Work instructions
Copy all entries without alteration and skip the pictures they hold.

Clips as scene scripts
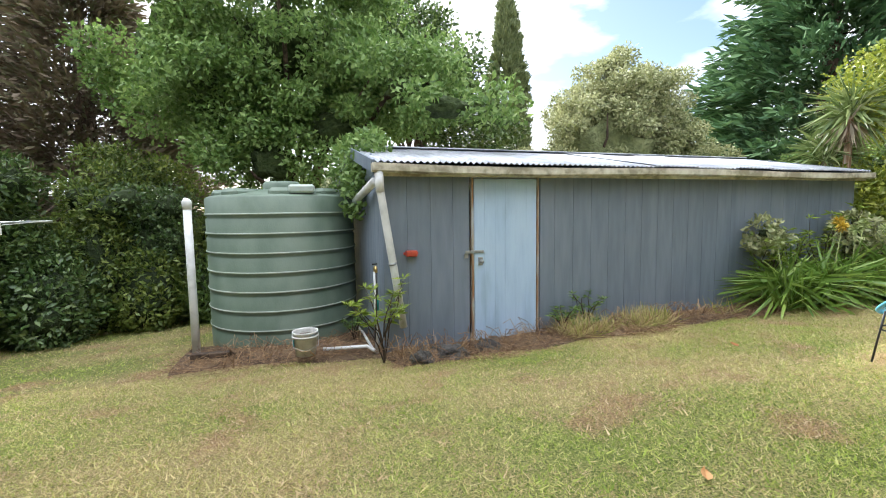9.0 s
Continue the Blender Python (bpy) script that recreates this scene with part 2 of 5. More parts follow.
M_palmpale = mat("pale_palm_trunk", [(0.15, 0.138, 0.13), (0.29, 0.27, 0.255), (0.46, 0.435, 0.41)], scale=5, rough=0.8, bump=0.4, fine=34, stretch=(2.2, 2.2, 0.7), bump_dist=0.012, patch=1.6)
M_barge = mat("weathered_white_paint", [(0.42, 0.42, 0.41), (0.60, 0.60, 0.59), (0.70, 0.70, 0.69)], scale=9, rough=0.6, bump=0.3, fine=40, patch=2.0)
M_palmring = mat("palm_leaf_scar", [(0.05, 0.045, 0.04), (0.12, 0.10, 0.085)], scale=14, rough=0.95, bump=0.8, fine=40)
M_boot = mat("palm_leaf_base", [(0.13, 0.09, 0.075), (0.29, 0.23, 0.20), (0.48, 0.43, 0.39)], scale=7, rough=0.85, bump=0.7, fine=25, stretch=(5, 5, 0.5))
M_deadfrond = mat("dead_frond", [(0.22, 0.17, 0.12), (0.36, 0.29, 0.21), (0.46, 0.39, 0.30)], rough=0.8, bump=0, vary="island", through_light=0.2)
M_frond = leafy("palm_frond", [(0.05, 0.09, 0.02), (0.09, 0.14, 0.035), (0.16, 0.19, 0.06)])
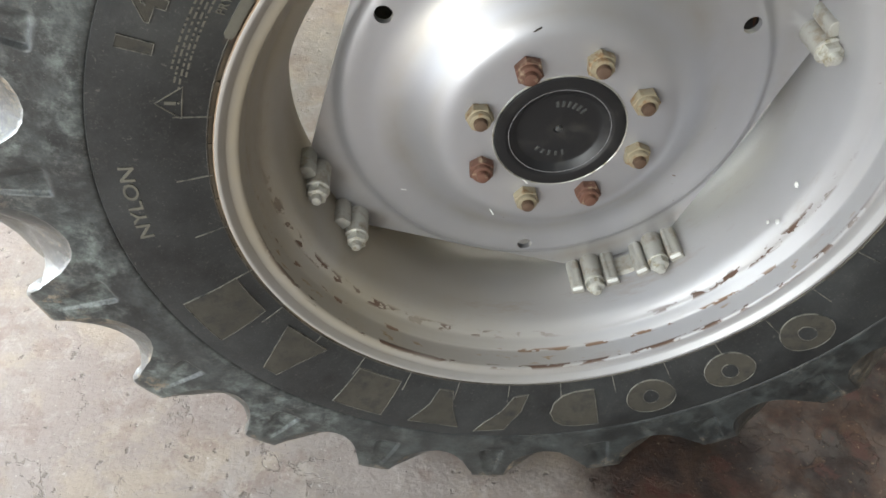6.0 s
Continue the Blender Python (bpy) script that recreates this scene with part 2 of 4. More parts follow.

The solution
9.0 s
Continue the Blender Python (bpy) script that recreates this scene with part 2 of 5. More parts follow.
M_palmpale = mat("pale_palm_trunk", [(0.15, 0.138, 0.13), (0.29, 0.27, 0.255), (0.46, 0.435, 0.41)], scale=5, rough=0.8, bump=0.4, fine=34, stretch=(2.2, 2.2, 0.7), bump_dist=0.012, patch=1.6)
M_barge = mat("weathered_white_paint", [(0.42, 0.42, 0.41), (0.60, 0.60, 0.59), (0.70, 0.70, 0.69)], scale=9, rough=0.6, bump=0.3, fine=40, patch=2.0)
M_palmring = mat("palm_leaf_scar", [(0.05, 0.045, 0.04), (0.12, 0.10, 0.085)], scale=14, rough=0.95, bump=0.8, fine=40)
M_boot = mat("palm_leaf_base", [(0.13, 0.09, 0.075), (0.29, 0.23, 0.20), (0.48, 0.43, 0.39)], scale=7, rough=0.85, bump=0.7, fine=25, stretch=(5, 5, 0.5))
M_deadfrond = mat("dead_frond", [(0.22, 0.17, 0.12), (0.36, 0.29, 0.21), (0.46, 0.39, 0.30)], rough=0.8, bump=0, vary="island", through_light=0.2)
M_frond = leafy("palm_frond", [(0.05, 0.09, 0.02), (0.09, 0.14, 0.035), (0.16, 0.19, 0.06)])
6.0 s
Continue the Blender Python (bpy) script that recreates this scene with part 2 of 4. More parts follow.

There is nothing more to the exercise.